Fig. 2: Schematic of the experimental setup.
From: Neutral beam microscopy with a reciprocal space approach using magnetic beam spin encoding

A cold nozzle followed by a skimmer is used to form the helium beam. A hexapole–dipole assembly is used as a spin polariser resulting in a beam polarised along the direction of the dipole field (\(\hat{{{{\boldsymbol{x}}}}}\)). A homogeneous \({{{{\boldsymbol{B}}}}}_{1}\) field along \(\hat{{{{\boldsymbol{z}}}}}\) leads to Larmor precessions in the \({xy}\) plane used to both reverse velocity-dependent spin dephasing in \({{{{\boldsymbol{B}}}}}_{2}\) and to produce an additional 90° rotation for measuring both components of the complex signal.
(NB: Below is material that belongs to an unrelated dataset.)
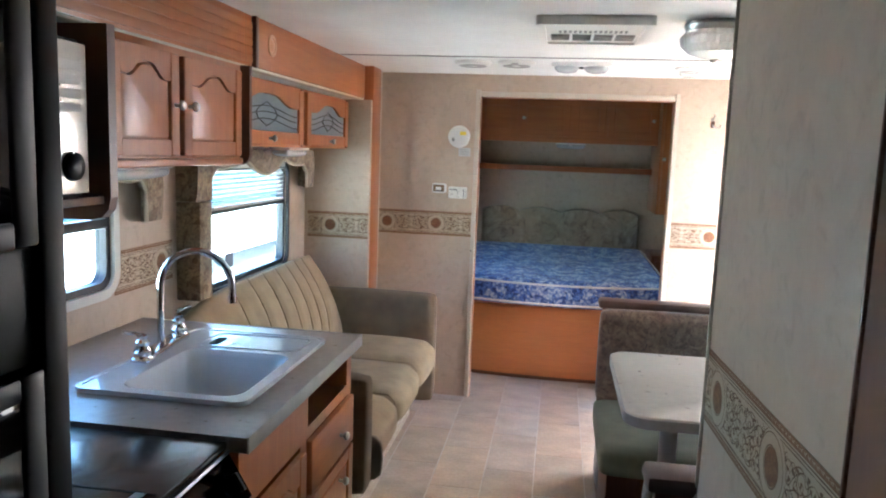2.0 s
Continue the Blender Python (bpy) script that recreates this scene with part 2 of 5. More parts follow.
SOFA_ARM = plain("brown_suede", (0.2, 0.145, 0.09), 0.92, var=0.15, scale=10, bump=0.3, grain=500)
SEAT_GREEN = plain("sage_green_fabric", (0.22, 0.225, 0.155), 0.92, var=0.1, scale=16, bump=0.3, grain=600)
LEAF_CLOTH = cloth("brown_leaf_print", [(0.17, 0.1, 0.067), (0.24, 0.145, 0.094), (0.1, 0.058, 0.04), (0.18, 0.115, 0.074), (0.27, 0.175, 0.115)], 13, crisp=0.1, vein=0.3)
VAL_CLOTH = cloth("tan_leaf_valance", [(0.3, 0.22, 0.14), (0.4, 0.31, 0.2), (0.2, 0.13, 0.08), (0.34, 0.26, 0.17)], 10, crisp=0.06)
SKIRT_CLOTH = cloth("cream_leaf_skirt", [(0.52, 0.43, 0.3), (0.6, 0.52, 0.39), (0.3, 0.2, 0.11), (0.5, 0.4, 0.27)], 16, crisp=0.05, vein=0.3)
VAL_TRIM = plain("cream_valance_piping", (0.5, 0.42, 0.31), 0.9)
BLUE_CLOTH = floral("blue_floral_ticking")
PIPING = plain("white_piping", (0.72, 0.68, 0.6), 0.85)
HEAD_CLOTH = cloth("muted_headboard_print", [(0.4, 0.3, 0.2), (0.49, 0.375, 0.26), (0.2, 0.13, 0.085), (0.4, 0.29, 0.19)], 5, crisp=0.13, vein=0.1)
BAND_BASE = plain("border_paper_tan", (0.53, 0.42, 0.29), 0.6, var=0.07)
BAND_BROWN = plain("border_paper_brown", (0.22, 0.095, 0.034), 0.6, var=0.12, scale=60)
BAND_LINE = plain("border_paper_scroll", (0.15, 0.07, 0.026), 0.6, var=0.25, scale=40)
BAND_OCHRE = cloth("border_paper_rosette", [(0.24, 0.095, 0.03), (0.165, 0.058, 0.02), (0.29, 0.135, 0.05)], 60, rough=0.6, sheen=0)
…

A moveable 100 μm wire was used to modify the beam profile imaged by magnetic encoding and also perform reference measurements of the beam profile. The encoding device uses a 12-wire geometry to produce a magnetic field along the \(\hat{{{{\boldsymbol{y}}}}}\) direction, which changes linearly as a function of the \(x\) coordinate. The encoding device also includes a stronger homogeneous dipole field along the \(\hat{{{{\boldsymbol{y}}}}}\) direction, to eliminate the effect of the unwanted gradient field. A dipole–hexapole pair is used to focus particles with spins oriented along the +\(\hat{{{{\boldsymbol{x}}}}}\)-axis towards a mass spectrometer particle detector at the end of the beamline. The field directions of the polariser (dipole), \({{{{\boldsymbol{B}}}}}_{1}\), \({{{{\boldsymbol{B}}}}}_{2}\) and the analyser (dipole) are illustrated above with green arrows.